Our faith, our trust, our
hope, is not in something that we
guess or argue may or may not happen after we die. It’s not in our own strength of belief or lack of doubt, our
foolproof arguments or racked up good deeds, our hope is not in any other form
of insurance we’ve got for our own souls, or for those we love, to make sure
we’re not overlooked now or left behind one day. Our faith, our trust, our hope, is in the living God, the
God of the living, who is deeply invested in life with us, who’s got skin in
this game.
And one day, when time is no
more, these broken and patched together systems we’ve set up in this life to try
to ensure people’s security, protect people’s humanity, offer a chance at
something like wholeness, will cease to be. They will not need to be. The
barriers to wholeness will be torn down, and with them our meager human attempts
to create, uphold, or mirror it.
So, whose wife will this
hypothetical (and may I add, unfortunate) woman be when all is said and done?
They ask Jesus.
In other words, Whose
property? Whose responsibility? Questions of status quo. Questions of the dead. Questions
of theory and making do, and life going on forever just exactly like it is now.

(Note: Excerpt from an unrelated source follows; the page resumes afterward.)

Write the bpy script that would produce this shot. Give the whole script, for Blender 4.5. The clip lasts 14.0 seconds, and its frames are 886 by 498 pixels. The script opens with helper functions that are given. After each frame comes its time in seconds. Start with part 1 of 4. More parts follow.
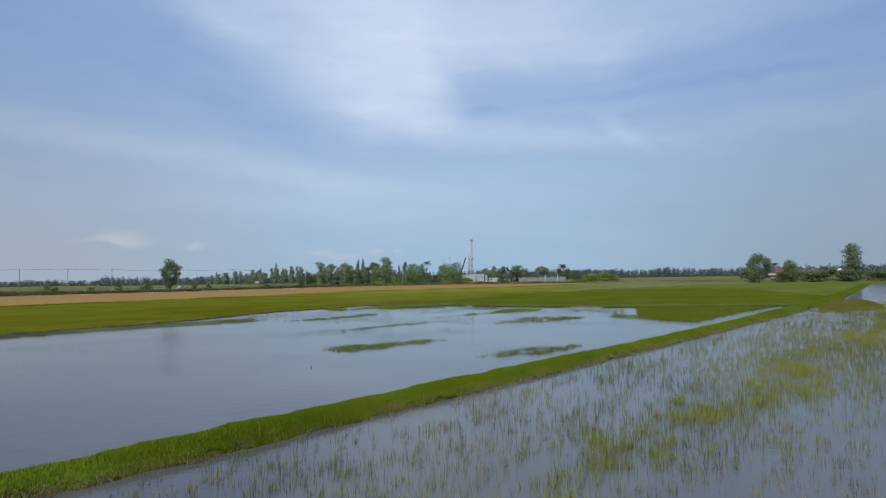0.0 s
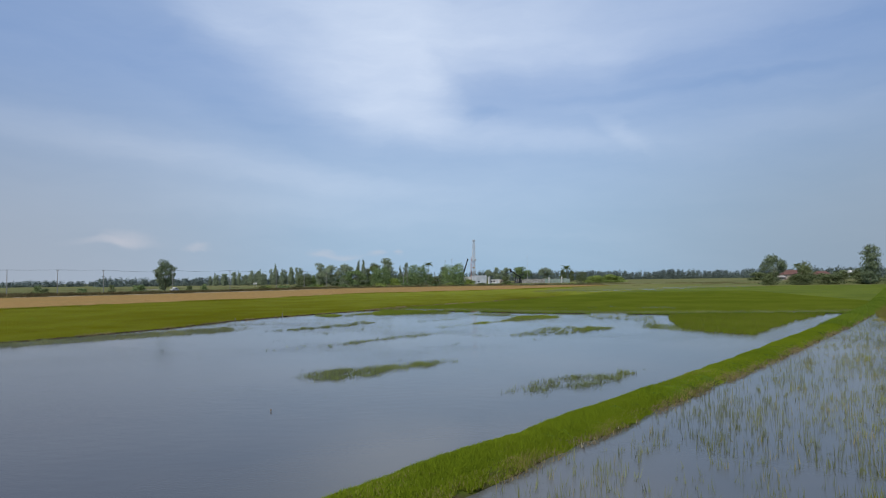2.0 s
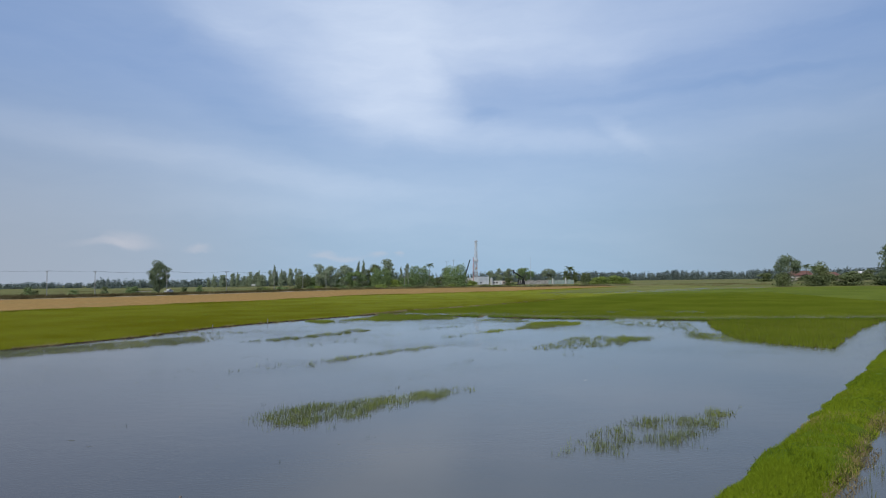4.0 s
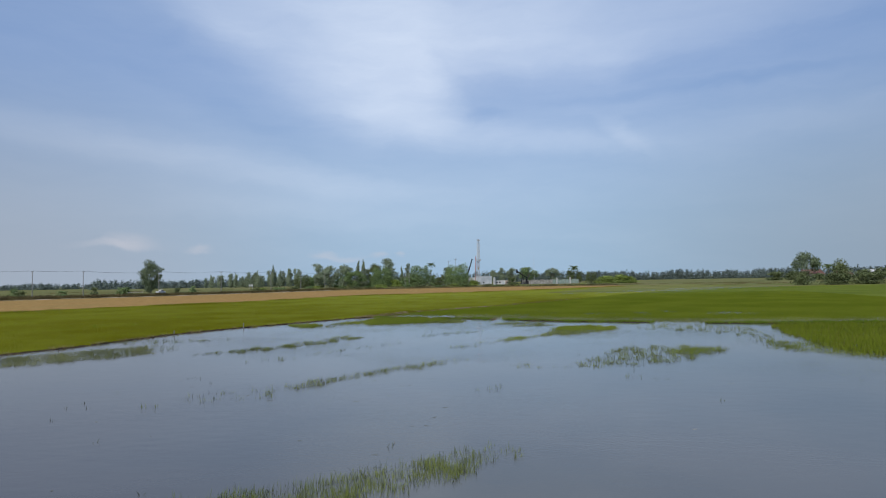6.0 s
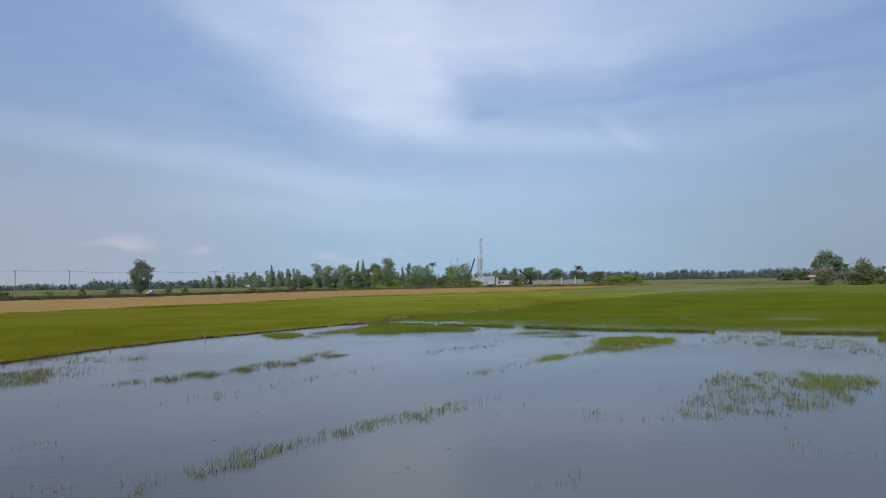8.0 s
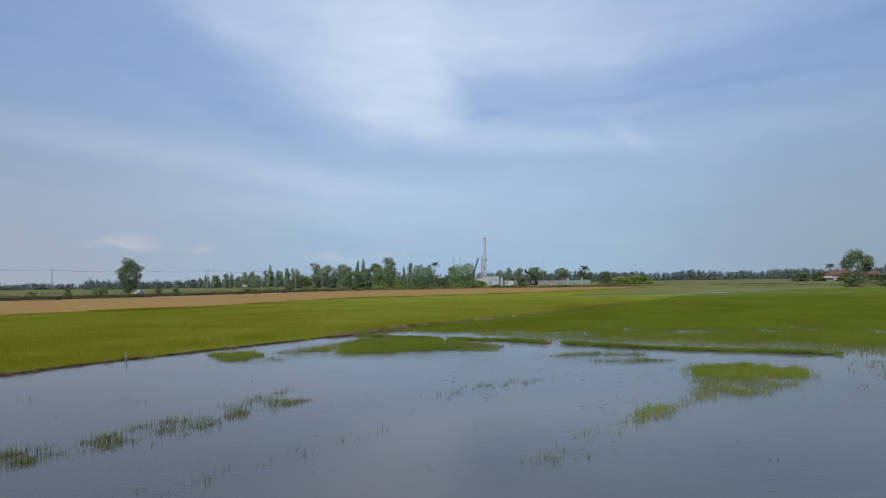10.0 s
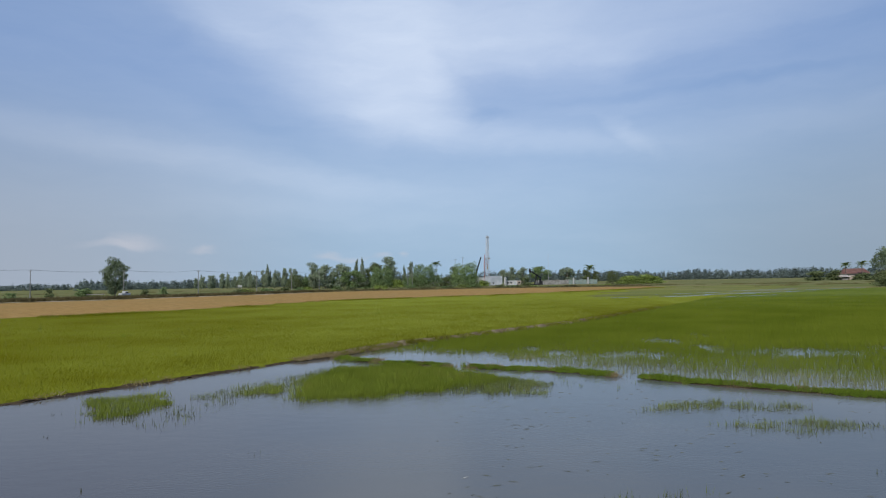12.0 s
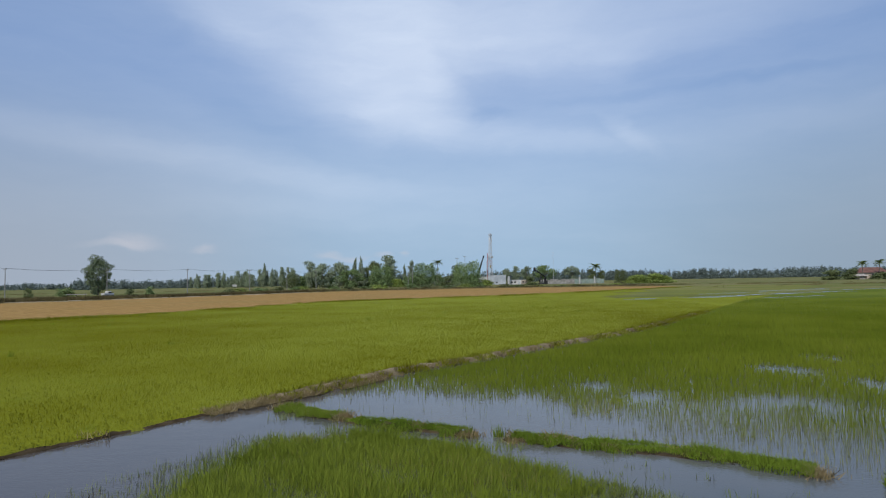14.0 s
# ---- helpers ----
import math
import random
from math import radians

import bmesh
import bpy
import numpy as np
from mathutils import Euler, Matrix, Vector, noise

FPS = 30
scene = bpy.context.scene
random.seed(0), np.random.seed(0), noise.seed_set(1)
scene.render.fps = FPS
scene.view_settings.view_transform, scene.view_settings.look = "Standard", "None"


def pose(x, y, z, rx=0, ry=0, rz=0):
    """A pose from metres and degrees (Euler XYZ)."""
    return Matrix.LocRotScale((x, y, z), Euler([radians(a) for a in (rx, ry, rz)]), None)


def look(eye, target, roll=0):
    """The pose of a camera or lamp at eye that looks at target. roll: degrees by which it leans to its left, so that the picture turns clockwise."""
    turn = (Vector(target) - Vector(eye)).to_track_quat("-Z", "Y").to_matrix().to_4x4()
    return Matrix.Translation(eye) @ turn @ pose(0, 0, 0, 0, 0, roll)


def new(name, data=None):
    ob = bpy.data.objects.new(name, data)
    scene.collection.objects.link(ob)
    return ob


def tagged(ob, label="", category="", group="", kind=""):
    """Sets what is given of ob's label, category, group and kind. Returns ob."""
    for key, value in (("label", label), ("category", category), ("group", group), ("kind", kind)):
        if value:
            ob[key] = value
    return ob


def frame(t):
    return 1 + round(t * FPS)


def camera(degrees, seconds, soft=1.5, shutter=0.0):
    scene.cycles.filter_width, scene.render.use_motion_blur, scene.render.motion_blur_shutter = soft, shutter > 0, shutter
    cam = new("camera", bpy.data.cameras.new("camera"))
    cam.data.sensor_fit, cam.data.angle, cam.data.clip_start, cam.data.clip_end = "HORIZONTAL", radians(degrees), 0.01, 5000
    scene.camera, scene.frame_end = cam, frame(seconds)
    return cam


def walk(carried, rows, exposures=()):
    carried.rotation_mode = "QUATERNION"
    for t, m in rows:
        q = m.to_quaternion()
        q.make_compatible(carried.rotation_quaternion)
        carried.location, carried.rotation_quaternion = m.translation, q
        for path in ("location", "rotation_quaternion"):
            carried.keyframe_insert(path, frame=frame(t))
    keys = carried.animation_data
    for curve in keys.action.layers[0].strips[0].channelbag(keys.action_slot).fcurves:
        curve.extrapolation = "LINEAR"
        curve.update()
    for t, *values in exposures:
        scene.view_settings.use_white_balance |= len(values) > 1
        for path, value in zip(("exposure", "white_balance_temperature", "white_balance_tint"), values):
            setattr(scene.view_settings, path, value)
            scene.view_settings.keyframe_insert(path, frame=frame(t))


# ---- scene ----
cam = camera(71.0, 14.0, soft=1.15)
PATH = [
    (0, (-0.239, 3.976, 4.473), (-0.242, 5.974, 4.564), -0.9),
    (0.5, (-0.376, 6.43, 4.444), (-0.381, 8.428, 4.536), -0.8),
    (1, (-0.536, 8.796, 4.448), (-0.541, 10.794, 4.542), -0.8),
    (1.5, (-0.668, 11.082, 4.507), (-0.674, 13.08, 4.602), -0.8),
    (2, (-0.748, 13.273, 4.67), (-0.755, 15.271, 4.765), -0.8),
    (2.5, (-0.828, 15.422, 4.81), (-0.835, 17.42, 4.906), -0.8),
    (3, (-0.94, 17.504, 4.866), (-0.949, 19.501, 4.963), -0.8),
    (5.5, (-1.77, 30.118, 4.283), (-1.783, 32.116, 4.384), -0.9),
    (6, (-1.903, 32.947, 4.31), (-1.916, 34.945, 4.41), -1.0),
    (6.5, (-2.032, 35.679, 4.336), (-2.045, 37.676, 4.436), -1.0),
    (7, (-2.184, 38.565, 4.311), (-2.198, 40.563, 4.411), -1.0),
    (7.5, (-2.387, 41.537, 4.256), (-2.402, 43.535, 4.356), -1.0),
    (8, (-2.563, 44.512, 4.227), (-2.579, 46.509, 4.328), -1.0),
    (10.5, (-3.544, 61.767, 4.241), (-3.567, 63.765, 4.343), -0.9),
    (11, (-3.734, 65.211, 4.301), (-3.757, 67.208, 4.402), -1.0),
    (11.5, (-3.951, 68.675, 4.309), (-3.975, 70.672, 4.41), -1.0),
    (12, (-4.116, 72.142, 4.341), (-4.14, 74.14, 4.442), -1.0),
    (12.5, (-4.271, 75.61, 4.333), (-4.295, 77.608, 4.434), -1.0),
    (13, (-4.396, 79.162, 4.353), (-4.422, 81.16, 4.452), -1.0),
    (13.5, (-4.564, 82.729, 4.352), (-4.589, 84.727, 4.45), -1.0),
    (14, (-4.737, 86.33, 4.277), (-4.764, 88.327, 4.376), -1.0),
]
walk(cam, [(t, look(eye, target, roll)) for t, eye, target, roll in PATH])

# ---- sky and sun ----
SUN_TO = Vector((-0.40, -0.72, 0.98)).normalized()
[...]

Not whom will she love? Who
will she share her deepest self with, who will accept and know her, who will
she embrace and uphold? What might life be like when all the dying is past? Who
is with me in my losses and when I think I can’t go on? Not questions that face
their own humanity and hers, not questions of the living.
My friends,
he answers, you misunderstand, completely.
Marriage,
he says, is part of this side of things.
In its very best
manifestations, it is a sacred covenant between us and God that tries to
surround and protect here in the temporary realm, something of the eternal. It
creates a vessel that can hold and tend the eternal core of it all, which is
love.
But love itself is what
abides. Love, wholeness, life,
each person fully known and completely cared for, each person joyfully
contributing, and the harmony and balance of all things once again in sync, as
we live side by side and face to face with our Creator. Life - completely, qualitatively different.
So instead of the risk-free
questions that require nothing from us, the ones that that separate us out from
each other and let us walk away unscathed and unaffected and unseen, let’s ask
the real questions, the ones that shake us to the core, that fill us with hope
and dread, that bring us face to face with ourselves and each other, and the
anxiety of not knowing.
And Resurrection
happens.
So we might as well raise
the life and death issues, the things that make and break us, the places of
death that cry out for life. Let's ask the questions that hurt.
Because
whether we realize it or not, friends, we’ve got it all invested. Everything.
Like it or not, we’re all
in.
And so is God.
[1] The owner of the site was recently forced to publically declare it as
a joke, admitting that it began as a kind of social experiment and was not
real, when the New Hampshire Department of Insurance subpoenaed him to come in discuss complying with insurance policy law and register the product. Since then the site has,
unfortunately in my eyes, closed down business. But it tapped into a market,
and now there are several altruistic, all-volunteer versions of the service
available to fill in the need if and when it should arise.